3:34 am on May 30, 2003 (gmt 0)

WebmasterWorld Senior Member 10+ Year Member



wilderness

I had just the opposite today from the Navy. The came in from a search engine with the compatible and then it switched to IE 6. So, beats me. But on my index.html, there is only one graphic, but there is some java.

wilderness

3:37 am on May 30, 2003 (gmt 0)

WebmasterWorld Senior Member 10+ Year Member Top Contributors Of The Month



fiesta
as a matter of coincedence. . .
Today I was curious about BorderManager contained in a UA and googled it.

I've yet to determine what category this product fits in my little realm ;)
It's not plagarism nor is it those copyright chaser tools.

My first instinct on all those content/parental control softwares was denying, of which I changed my perspective rather quickly.

Perhaps I'm turning a leaf ( choke!

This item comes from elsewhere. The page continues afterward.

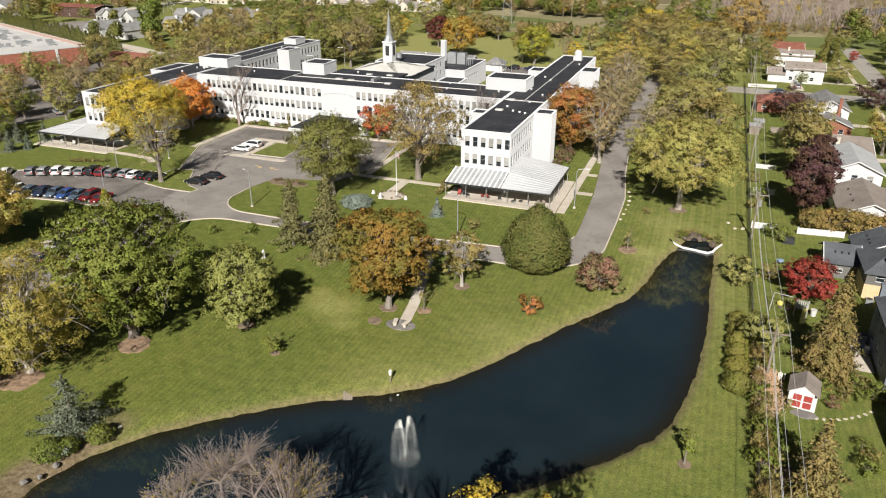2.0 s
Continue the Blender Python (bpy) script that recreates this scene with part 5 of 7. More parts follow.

Choke! gag! Gag! )as I let back in some IP ranges today I've had banned for over two years. Planning on more also.

Don

wilderness

3:41 am on May 30, 2003 (gmt 0)

WebmasterWorld Senior Member 10+ Year Member Top Contributors Of The Month



then it switched to IE 6

Jim
was NT in the UA?

Don

jim_w

3:52 am on May 30, 2003 (gmt 0)

WebmasterWorld Senior Member 10+ Year Member



wilderness

Yes.
1st.
Mozilla/3.01 (compatible;)

2nd
Mozilla/4.0 (compatible; MSIE 5.01; Windows NT 5.0)

Note:The above came from my AXS log, but it is the same as access_log, just in a little different format. And I was wrong, it was not IE 6.

SeanL

7:03 am on Jun 14, 2003 (gmt 0)

10+ Year Member



I get this bot several times a week. It generally comes from vastly different IPs, but it almost always requests the same two files:
/.../elepahnt-jokes.html
/extras/elephant-/
The real file name is a combination of the good parts of those two.
Sometimes it asks for the correct page name. And sometimes it will ask for other files, but never with any graphics or scripts. And once, it listed www.iaea.org as the referer. Usually, no referer.
So it's banned.

WarmGlow

10:05 am on Jun 14, 2003 (gmt 0)

10+ Year Member



And once, it listed www.iaea.org as the referer.

As you may know, this is the "calling card" left by Atomic Harvester 2000 which is primarily used for harvesting E-Mail addresses.